Definition 2.3 \(\Gamma\) is said to be bipartite if the adjacency matrix \(A\) is bipartite. That is, \(X\) can be written as a disjoint union of \(X^+\) and \(X^-\) such that \(X^+, X^-\) contain no edges of \(\Gamma\).

Corollary 2.1 For any (connected) graph \(\Gamma\) with \[\mathrm{Spec}(\Gamma) = \begin{pmatrix}\theta_0 & \theta_1 &\cdots & \theta_r\\m_1 & m_1 & \cdots & m_r\end{pmatrix} \:\textrm{ with }\: \theta_0 > \theta_1 > \cdots > \theta_r.\] Let \(V_i\) be the eigenspace of \(\theta_i\).
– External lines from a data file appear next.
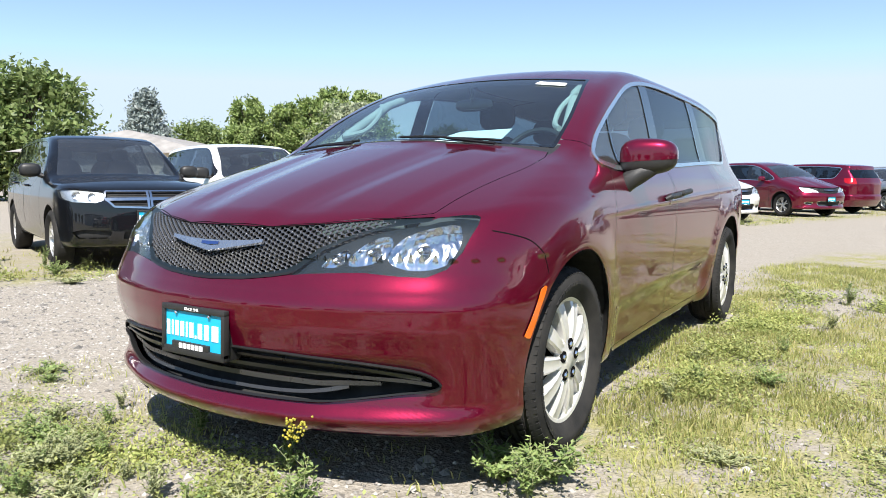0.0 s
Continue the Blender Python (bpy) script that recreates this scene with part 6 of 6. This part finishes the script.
shop("shop_building", "low beige shop row with dark roof beyond the car park", (56.6, 68.1, 0), (34, 14, 3.4), -40, "soffit", 0.5)
shop("shop_building", "gabled shop front with a sign board", (51.75, 59.5, 0), (3.0, 3.4, 3.4), 50, "soffit", 1.3, True, 0.98)
shop("shop_building", "small gabled entrance on the shop row", (44.2, 65.9, 0), (4.0, 3.6, 3.2), 50, "soffit", 1.1, True, 0.98)
sg = thing("sign_board", "red oval sign board on the shop gable", "sign")
bm = bmesh.new()
rs = Matrix.Rotation(radians(-40), 3, "Z")
blob(bm, (0, 0, 0), (1.0, 0.12, 0.3), 2.2)
for v in bm.verts:
    v.co = Vector((50.46, 57.97, 3.75)) + rs @ v.co
part("board", bm, P["red"], sg)
bm = bmesh.new()
box(bm, Vector((50.46, 57.97, 3.75)) + rs @ Vector((0, -0.13, 0)), (1.25, 0.02, 0.2), rs)
part("lettering_bar", bm, M["white_print"], sg)
wh = Vector((1.776, 5.04, 0)).normalized()  # the facade runs towards the camera from its far corner
wc = Vector((34.02, 33.65, 0)) - wh * 9 + Vector((wh.y, -wh.x, 0)) * 7
shop("warehouse", "white warehouse with a grey top band", wc, (18, 14, 4.9), math.degrees(math.atan2(wh.y, wh.x)), "wall", 1.25)
shop("warehouse", "long pale building far beyond the lot", (-124.0, 28.0, 0), (26, 14, 3.0), 97, "wall_trim", 0.3)
shop("house", "low house with a dark shingle roof behind the row", (-20.5, -31.0, 0), (15, 8, 2.2), 35, "soffit", 1.1, True)


# ---- trees ----
def tree_meshes(seed, tall, wide, clumps, leaf, per, shape, trunk_r=0.22, bare=0.12):
    """Trunk with limbs, and a crown of leaf sprays in uneven clumps; returns two meshes."""
    g = np.random.default_rng(seed)
    bm = bmesh.new()
    tube(bm, [(0, 0, 0), (0.08, 0.05, tall * 0.25), (-0.05, 0.1, tall * 0.55), (0, 0, tall * 0.92)], [trunk_r, trunk_r * 0.75, trunk_r * 0.45, 0.03], 8)
    cs, rs = [], []
    for q in range(clumps):
        t = g.uniform(bare, 1.0)
        rad = wide * shape(t) * np.sqrt(g.uniform(0.08, 1.0))
        a = g.uniform(0, 2 * np.pi)
        c = np.array([rad * np.cos(a), rad * np.sin(a), tall * t])
        cs.append(c)
        rs.append(wide * g.uniform(0.13, 0.30) * (0.55 + 0.45 * shape(t)))
        if q % 4 == 0:
            b = Vector((0, 0, max(0.3, tall * t * 0.72)))
            tube(bm, [b, b.lerp(Vector(c), 0.6) + Vector((0, 0, 0.15)), Vector(c)], [trunk_r * 0.3, trunk_r * 0.2, 0.02], 5)
    me_t = bpy.data.meshes.new("trunk")
    bm.to_mesh(me_t)
    bm.free()
    me_t.materials.append(M["bark"])
    cs, rs = np.array(cs), np.array(rs)
    n = clumps * per
    c = np.repeat(cs, per, 0)
    r = np.repeat(rs, per)
    d = g.normal(0, 1, (n, 3))
    d /= np.linalg.norm(d, axis=1, keepdims=True)
    p = c + g.normal(0, 1, (n, 3)) * (0.62 * r)[:, None] * np.array([1, 1, 1.1])
    e = g.normal(0, 1, (n, 3))
    e /= np.linalg.norm(e, axis=1, keepdims=True)
    f = np.cross(e, d + 0.3 * g.normal(0, 1, (n, 3)))
    f /= np.maximum(np.linalg.norm(f, axis=1, keepdims=True), 1e-6)
    l = leaf * g.uniform(0.6, 1.4, n)[:, None]
    v = np.stack([p - e * l, p + f * l * 0.45, p + e * l, p - f * l * 0.45], 1).reshape(-1, 3)
    me_c = joined(v, (np.arange(n)[:, None] * 4 + np.arange(4)[None]).tolist(), "crown")
    return me_t, me_c


round_ = lambda t: np.sqrt(np.clip(1 - ((t - 0.55) / 0.5) ** 2, 0.02, 1))
cone_ = lambda t: np.clip(1.08 - t, 0.03, 1)
TREES = {
    "poplar": [(tree_meshes(s, 8.0, 2.0, 110, 0.18, 115, lambda t: round_(t) * (0.75 + 0.35 * t)), "poplar") for s in (1, 2)],
    "broad": [(tree_meshes(s, 7.0, 3.2, 150, 0.18, 110, round_, 0.3), "broadleaf") for s in (3, 4)],
    "silver": [(tree_meshes(s, 7.0, 2.6, 80, 0.17, 120, lambda t: round_(t) * (1.15 - 0.5 * t), 0.25, 0.06), "silverleaf_hazed") for s in (5, 6)],
    "spruce": [(tree_meshes(7, 7.6, 3.3, 190, 0.17, 105, cone_, 0.2, 0.05), "spruce")],
}
NUM = [0]


def tree(kind, x, y, s, label):
    (me_t, me_c), mat = TREES[kind][NUM[0] % len(TREES[kind])]
    NUM[0] += 1
    ob = thing("tree", label, "tree", Matrix.Translation((x, y, 0)) @ Matrix.Rotation(NUM[0] * 1.7, 4, "Z") @ Matrix.Diagonal((s, s, s, 1)))
    new("trunk", me_t).parent = ob
    if not me_c.materials:
        me_c.materials.append(M[mat])
    new("crown", me_c).parent = ob


for kind, x, y, s, lab in (
    ("broad", -13.9, -32.6, 0.84, "large broad green tree behind the row"), ("broad", -10.0, -34.5, 0.86, "large broad green tree behind the row"), ("spruce", -21.7, -34.9, 0.76, "blue spruce with drooping boughs"), ("broad", -25.7, -35.7, 0.62, "small dark round leafy tree"),
    ("poplar", -36.4, -42.3, 0.92, "bright green leafy poplar tree"), ("poplar", -38.6, -40.3, 0.88, "bright green leafy poplar tree"), ("poplar", -41.1, -37.5, 1.05, "tall bright green leafy poplar tree"), ("poplar", -42.9, -35.4, 1.02, "tall bright green leafy poplar tree"), ("poplar", -40.0, -38.9, 0.95, "bright green leafy poplar tree"),
    ("silver", -36.0, -30.8, 0.9, "silvery green olive tree"), ("silver", -37.5, -34.0, 0.95, "silvery green olive tree"), ("broad", -38.5, -33.0, 0.9, "dense green leafy tree"), ("broad", -42.9, -27.1, 0.68, "dark round leafy tree"), ("broad", -44.0, -25.4, 0.5, "dark round leafy tree"),
    ("broad", -52.5, -18.2, 0.56, "dark tree far behind the cars"), ("broad", -53.3, -15.2, 0.36, "dark tree far behind the cars"), ("poplar", -31.0, -41.0, 0.6, "bright green leafy poplar tree"), ("poplar", -33.0, -40.0, 0.62, "bright green leafy poplar tree"),
    ("broad", -125.6, 2.2, 0.45, "distant tree on the skyline"), ("broad", -125.2, 11.8, 0.48, "distant tree on the skyline"), ("broad", -124.7, 17.0, 0.45, "distant tree on the skyline"), ("broad", -122.0, 21.0, 0.6, "distant tree on the skyline"), ("broad", -120.0, 26.0, 0.75, "distant tree on the skyline"),
    ("spruce", -128.0, 44.0, 0.62, "distant spruce on the skyline"), ("spruce", -125.0, 46.5, 0.55, "distant spruce on the skyline"), ("spruce", -121.0, 45.6, 0.68, "distant spruce on the skyline"), ("poplar", -118.0, 48.3, 0.6, "distant poplar on the skyline"), ("broad", -114.0, 49.5, 0.62, "distant leafy tree on the skyline"),
    ("broad", 34.0, -30.0, 0.9, "leafy tree mirrored in the van's bumper"), ("poplar", 39.0, -24.0, 0.9, "poplar mirrored in the van's bumper"), ("broad", 42.0, -15.0, 1.0, "leafy tree mirrored in the van's bumper"), ("broad", 46.0, -5.0, 0.8, "leafy tree mirrored in the van's bumper"), ("poplar", 45.0, 2.0, 0.8, "poplar mirrored in the van's bumper"), ("broad", 48.0, 9.0, 0.7, "leafy tree mirrored in the van's bumper"), ("broad", 26.0, -38.0, 0.9, "leafy tree mirrored in the van's bumper"),
    # pale silver crowns here carry the glare over the far car park
    ("silver", 28.9, 64.3, 0.6, "tree in the far car park"), ("silver", 37.3, 60.1, 0.64, "tree in the far car park"), ("silver", 48.7, 64.7, 0.62, "tree in the far car park"), ("silver", 33.0, 66.0, 0.5, "tree in the far car park"), ("broad", 43.0, 66.0, 0.7, "tree in the far car park"), ("silver", 46.0, 56.5, 0.6, "tree in the far car park")):
    tree(kind, x, y, s, lab)
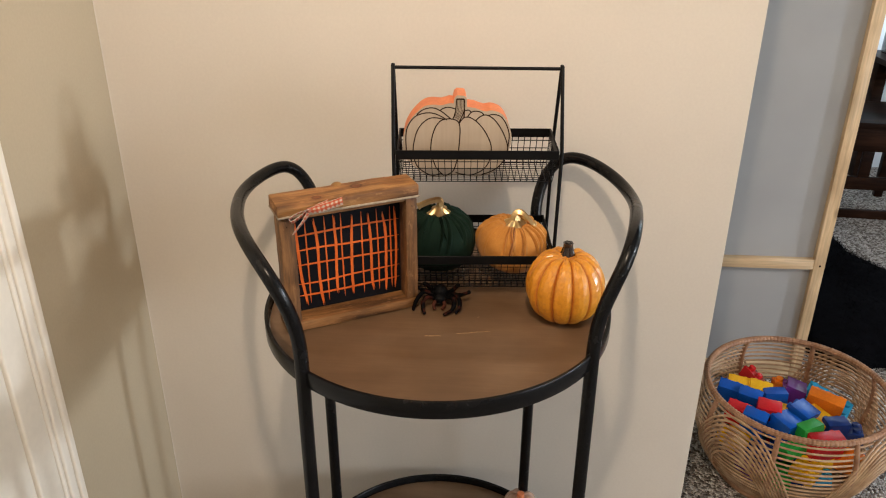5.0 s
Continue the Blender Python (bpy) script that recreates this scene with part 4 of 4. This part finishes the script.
tagged(part("floor_cushion", bm, M["fur"], at=pose(mid.x - 0.020, mid.y + 0.046, 0.001)), "flattened black fluffy floor cushion on the carpet", "cushion")

# ---- basket of toy bricks ----
M["rattan"] = surface("rattan_cane", (0.29, 0.155, 0.075), (0.54, 0.36, 0.21), 26, 260, 0.5, bump=0.3, depth=0.0008, vary=0.14)
M["rattan_dark"] = surface("rattan_binding", (0.24, 0.112, 0.055), (0.44, 0.245, 0.135), 40, 260, 0.5, bump=0.5, depth=0.0012, vary=0.1)
BKT = thing("rattan_basket", pose(1.090, 0.258, 0), "open round rattan basket full of toy bricks on the carpet", "basket")


def side_r(z):
    k = z / 0.28
    return 0.165 + 0.255 * k - 0.185 * k * k


def on_side(a, z, off=0.0):
    r = side_r(z) + off
    return Vector((r * math.cos(a), r * math.sin(a), z))


def full_ring(z, r_bar, off=0.0, n=72):
    return tube([on_side(k * math.tau / n, z, off) for k in range(n)], r_bar, 8, closed=True)


rim_bm = full_ring(0.28, 0.0088, 0, 420)
for i, vtx in enumerate(rim_bm.verts):
    k = i // 8
    if k % 3 == 0:
        vtx.co = vtx.co.lerp(on_side(k * math.tau / 420, 0.28), 0.16)
part("rim", rim_bm, M["rattan_dark"], BKT, "thick bound cane rim")
part("base_ring", full_ring(0.012, 0.010), M["rattan_dark"], BKT)
part("base", lathe([(0.155, 0.004), (0.160, 0.008), (0.160, 0.012)], 40), M["rattan"], BKT)
for i in range(1, 18):
    part("cane_ring", full_ring(0.018 + 0.0146 * i, 0.0027, 0.0), M["rattan"], BKT)
for k in range(8):
    a = k * math.tau / 8 + 0.30
    part("rib", tube([on_side(a, 0.01 + 0.27 * j / 12, 0.002) for j in range(13)], 0.0072, 8), M["rattan_dark"], BKT)
for k in range(4):
    centre = k * math.tau / 4 + 0.30 + math.pi / 8
    for s in range(9):
        reach, peak = 0.72 - 0.035 * s, 0.262 - 0.013 * s
        pts = []
        for j in range(25):
            u = -1 + j / 12
            pts.append(on_side(centre + reach * u, max(0.015, peak * (1 - abs(u) ** 2.4) + 0.012), 0.0065))
        part("fan_cane", tube(pts, 0.0033, 6), M["rattan"], BKT)

BRICKS = {"yellow": (0.84, 0.46, 0.012), "blue": (0.006, 0.085, 0.44), "red": (0.55, 0.015, 0.02), "purple": (0.13, 0.025, 0.20), "teal": (0.03, 0.30, 0.52), "orange": (0.78, 0.20, 0.015), "green": (0.03, 0.38, 0.06), "navy": (0.012, 0.035, 0.17)}
for c, rgb in BRICKS.items():
    M["brick_" + c] = surface(f"{c}_plastic", tuple(v * 0.92 for v in rgb), rgb, 20, 200, 0.24, bump=0.03, spec=0.42)


def brick_mesh(nx, ny, h, colour, slope):
    u = 0.0317
    bm = box((nx * u, ny * u, h), (0, 0, h / 2), 0.0022)
    if slope:
        for vtx in bm.verts:
            if vtx.co.z > h * 0.6 and vtx.co.x > 0:
                vtx.co.z -= h * 0.5 * vtx.co.x / (nx * u / 2)
    for i in range(nx):
        for j in range(ny):
            x, y = (i - (nx - 1) / 2) * u * 0.5 * 2, (j - (ny - 1) / 2) * u
            if slope and x > 0:
                continue
            lathe([(0.0098, h - 0.001), (0.0098, h + 0.0075), (0.0088, h + 0.009)], 14, bm=bm, warp=lambda a, r, z, x=x, y=y: (x + r * math.cos(a), y + r * math.sin(a), z))
    return mesh_of("toy_brick", bm, M["brick_" + colour])


def toy_brick(x, y, z, yaw, tip, colour, nx=2, ny=1, h=0.038, slope=False, side=False):
    ob = new("toy_brick", brick_mesh(nx, ny, h, colour, slope))
    roll = Matrix.Translation((0, -h / 2, ny * 0.01585)) @ pose(0, 0, 0, -90 + tip, 0, 0) if side else pose(0, 0, 0, tip, tip * 0.6, 0)
    ob.matrix_basis = pose(x + 0.007, y + 0.023, z - 0.010, 0, tip * 0.5, yaw) @ roll
    tagged(ob, f"{colour} plastic toy brick lying in the rattan basket", "toy brick", "toy bricks in the basket")


for row in (
    (0.968, 0.362, 0.152, -14, 10, "yellow", 2, 2, 0.038, False, True), (1.022, 0.346, 0.150, -14, 14, "yellow", 2, 2, 0.038, False, True),
    (0.934, 0.330, 0.158, -22, 10, "blue", 2, 2, 0.038, False, True), (0.982, 0.296, 0.160, -24, 10, "blue", 2, 2, 0.038, False, True),
    (1.030, 0.418, 0.170, 30, 14, "red", 2, 2, 0.038, True, False), (1.062, 0.314, 0.154, 2, -4, "blue", 2, 2, 0.038, False, True),
    (1.092, 0.382, 0.168, 0, 0, "orange", 1, 1, 0.038, False, False), (1.122, 0.344, 0.148, 70, 12, "purple", 2, 2, 0.055, False, True),
    (1.212, 0.328, 0.170, -32, 14, "teal", 4, 2, 0.020, False, False), (1.188, 0.292, 0.160, -30, 12, "orange", 3, 2, 0.038, False, True),
    (1.106, 0.232, 0.154, 40, 12, "blue", 2, 2, 0.060, False, True), (1.052, 0.190, 0.150, 36, 8, "blue", 2, 2, 0.060, False, True),
    (1.060, 0.270, 0.150, -10, 4, "yellow", 3, 2, 0.038, False, False), (1.156, 0.240, 0.158, 40, 10, "yellow", 2, 1, 0.075, False, True),
    (1.112, 0.166, 0.158, 24, -8, "green", 2, 2, 0.038, False, True), (1.060, 0.130, 0.146, 24, -6, "green", 2, 1, 0.038, False, True),
    (1.018, 0.240, 0.160, -16, 8, "red", 2, 2, 0.045, False, True), (0.940, 0.244, 0.150, -28, 8, "red", 2, 2, 0.038, False, True),
    (0.974, 0.208, 0.154, -30, 10, "blue", 2, 2, 0.038, False, True), (1.190, 0.206, 0.140, 10, 5, "navy", 2, 2, 0.038, False, True),
    (1.245, 0.215, 0.130, -15, -8, "navy", 2, 2, 0.038, False, False), (1.140, 0.136, 0.138, 15, 8, "red", 3, 2, 0.045, False, True),
):
    toy_brick(*row)
rng = random.Random(12)
NAMES = list(BRICKS)
for layer, (z, r_max, count) in enumerate(((0.026, 0.12, 10), (0.060, 0.15, 12), (0.105, 0.165, 13))):
    for i in range(count):
        a, r = i * 2.4 + layer, r_max * math.sqrt((i + 0.5) / count)
        toy_brick(1.085 + r * math.cos(a), 0.235 + r * math.sin(a), z, rng.uniform(0, 180), rng.uniform(-6, 6), NAMES[rng.randrange(len(NAMES))], 2, 2, 0.036)
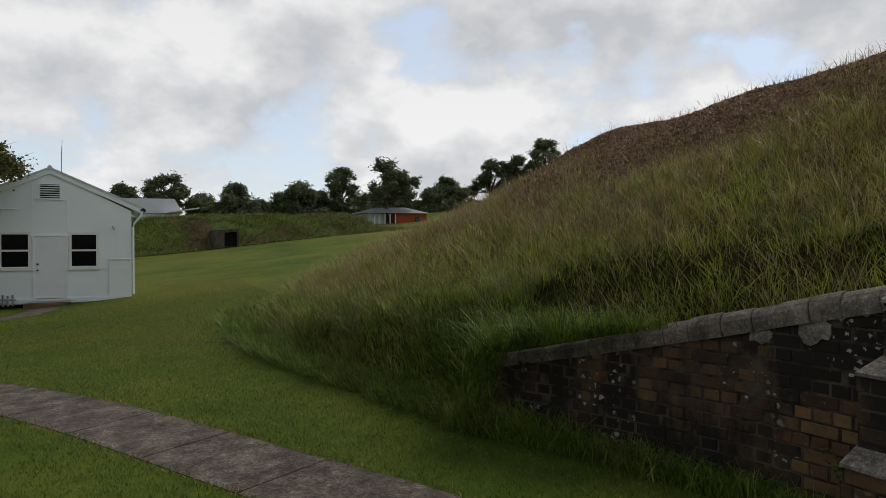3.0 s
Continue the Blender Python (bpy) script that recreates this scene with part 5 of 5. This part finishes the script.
# ---- grass ----
def grass(name, roots, height, width, bend, material, label, seed, down=None, spread=1.0, plain=False):
    """One object of many bent blades; down: the way the blades lean, for each root; plain: short blades of one face."""
    rng = np.random.default_rng(seed)
    n = len(roots)
    a = rng.uniform(0, 2 * np.pi, n)
    lean = np.stack([np.cos(a), np.sin(a)], 1) * spread
    if down is not None:
        lean = lean + down
    face = rng.uniform(0, 2 * np.pi, n)
    side = np.stack([np.cos(face), np.sin(face), np.zeros(n)], 1) * (width / 2)[:, None]
    up = np.zeros((n, 3))
    up[:, 2] = height
    off = np.zeros((n, 3))
    off[:, :2] = lean * (bend * height)[:, None]
    droop = np.linalg.norm(off, axis=1)
    mid = roots + up * 0.55 + off * 0.33
    tip = roots + up * (1 - 0.32 * np.minimum(1.3, droop / height))[:, None] + off
    ring = [roots - side, roots + side, tip] if plain else [roots - side, roots + side, mid + side * 0.7, mid - side * 0.7, tip]
    order, first = ([0, 1, 2], [0]) if plain else ([0, 1, 2, 3, 3, 2, 4], [0, 4])
    v = np.stack(ring, 1).reshape(-1, 3)
    loops = ((np.arange(n, dtype=np.int32) * len(ring))[:, None] + np.array(order, dtype=np.int32)).ravel()
    starts = (np.arange(n, dtype=np.int32) * len(order))[:, None] + np.array(first, dtype=np.int32)
    me = bpy.data.meshes.new(name)
    me.vertices.add(len(v))
    me.vertices.foreach_set("co", v.astype(np.float32).ravel())
    me.loops.add(len(loops))
    me.loops.foreach_set("vertex_index", loops)
    me.polygons.add(len(first) * n)
    me.polygons.foreach_set("loop_start", starts.ravel().astype(np.int32))
    me.materials.append(material)
    me.update(calc_edges=True)
    return tagged(new(name, me), label, "grass", kind="stuff")


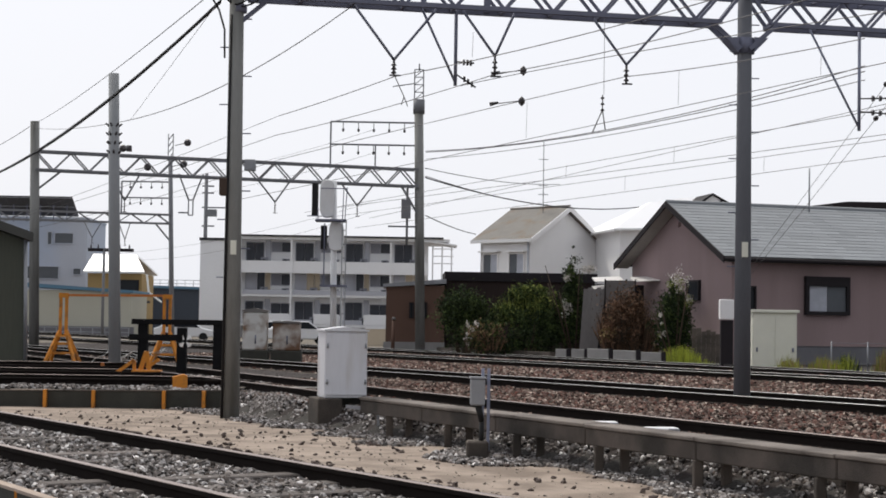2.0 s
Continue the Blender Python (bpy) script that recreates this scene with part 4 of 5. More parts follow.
def build_old_cabinets():
    for x, w, h, dome in ((-4.42, 0.72, 1.28, 0.06), (-3.50, 0.80, 0.96, 0.02)):
        C = thing("lineside_cabinet", pose(x, 49, 0.07), "old white lineside cabinet with chipped rusty paint", "cabinet", "old lineside cabinets")
        bm = BM()
        quad_box(bm, -w / 2, w / 2, -0.25, 0.25, 0.162, h)
        part("body", bm, M_CHIPPED if h > 1 else M_CHIPPED_RUSTY, C, bevel=0.03)
        bm = BM()
        prism(bm, [(-w / 2 - 0.03, -0.28, h), (w / 2 + 0.03, -0.28, h), (w / 2, -0.28, h + 0.05), (0, -0.28, h + 0.05 + dome), (-w / 2, -0.28, h + 0.05)], (0, 0.56, 0))
        part("lid", bm, M_BOARD, C)
        bm = BM()
        quad_box(bm, -w / 2 - 0.05, w / 2 + 0.05, -0.30, 0.30, -0.4, 0.16)
        part("plinth", bm, M_CONC_DARK, C, bevel=0.02)
        for xx in (0.03,):
            bm = BM()
            rod(bm, (xx, -0.262, 0.35), (xx, -0.262, 0.6), 0.02, n=6)
            part("handle", bm, M_STEEL, C)


build_old_cabinets()


def build_orange_frame():
    F = thing("loading_gauge_frame", pose(0, 43, 0), "orange-painted steel portal frame with splayed legs", "steel frame")
    bm = BM()
    bar(bm, (-8.92, 0, 1.66), (-6.05, 0, 1.69), 0.06)
    part("crossbeam", bm, M_ORANGE_RED, F)
    for x in (-8.8, -6.15):
        for dx in (-0.075, 0.075):
            bm = BM()
            bar(bm, (x + dx, 0, 0.62), (x + dx, 0, 1.68), 0.075)
            part("upright", bm, M_ORANGE, F)
        for dx in (-1, 1):
            for dy in (-0.35, 0.35):
                bm = BM()
                bar(bm, (x + dx * 0.08, dy * 0.1, 0.75), (x + dx * 0.40, dy, -0.12), 0.07)
                part("splayed_leg", bm, M_ORANGE, F)
        for z, wd in ((0.62, 0.17), (0.18, 0.32), (0.42, 0.22)):
            bm = BM()
            bar(bm, (x - wd, -0.1, z), (x + wd, -0.1, z), 0.06)
            part("cross_tie", bm, M_ORANGE, F)
        bm = BM()
        quad_box(bm, x - 0.12, x + 0.12, -0.06, 0.06, 1.60, 1.72)
        part("corner_plate", bm, M_ORANGE, F)


build_orange_frame()


def build_buffer():
    B = thing("buffer_stop", pose(0, 37.6, 0), "black tarred timber buffer stop with a white cross mark", "buffer stop")
    for x, top in ((-5.9, 1.0), (-5.03, 0.9), (-4.22, 1.0)):
        bm = BM()
        quad_box(bm, x - 0.105, x + 0.105, -0.12, 0.12, -0.3, top)
        part("post", bm, M_TAR, B, bevel=0.012)
    bm = BM()
    quad_box(bm, -6.15, -4.05, -0.15, 0.12, 0.96, 1.08)
    part("top_beam", bm, M_TAR, B, bevel=0.01)
    bm = BM()
    quad_box(bm, -6.2, -5.0, -0.14, -0.122, 0.60, 0.74)
    part("middle_beam", bm, M_TAR, B)
    for a in range(4):
        c, s = math.cos(math.pi / 4 + a * math.pi / 2), math.sin(math.pi / 4 + a * math.pi / 2)
        bm = BM()
        x, z = -4.94, 0.60
        q = Vector((-s, 0, c))
        o = Vector((x, -0.135, z))
        u = Vector((c, 0, s))
        prism(bm, [o + u * 0.035, o + u * 0.14 + q * 0.06, o + u * 0.17, o + u * 0.14 - q * 0.06], (0, 0.012, 0))
        part("cross_mark", bm, M_WHITE_ROOF, B, "white cross-shaped mark")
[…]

Then the following holds.

Supppose \(0\neq v = \begin{pmatrix} \alpha_1\\\vdots \\\alpha_n \end{pmatrix} \in V_0\in \mathbb{R}^n\). Then \(\alpha_i > 0\) for all \(i\), or \(\alpha_i < 0\) for all \(i\).
\(m_0 = 1\).
\(\theta_r \geq -\theta_0\) if and only if \(\Gamma\) is bipartite. In this case, \[-\theta_i = \theta_{r-i} \; \textrm{and} \; m_i = m_{r-i} \quad (0\leq i\leq r).\]

Proof. This is a direct consequences of Theorem 2.1 and Note 3.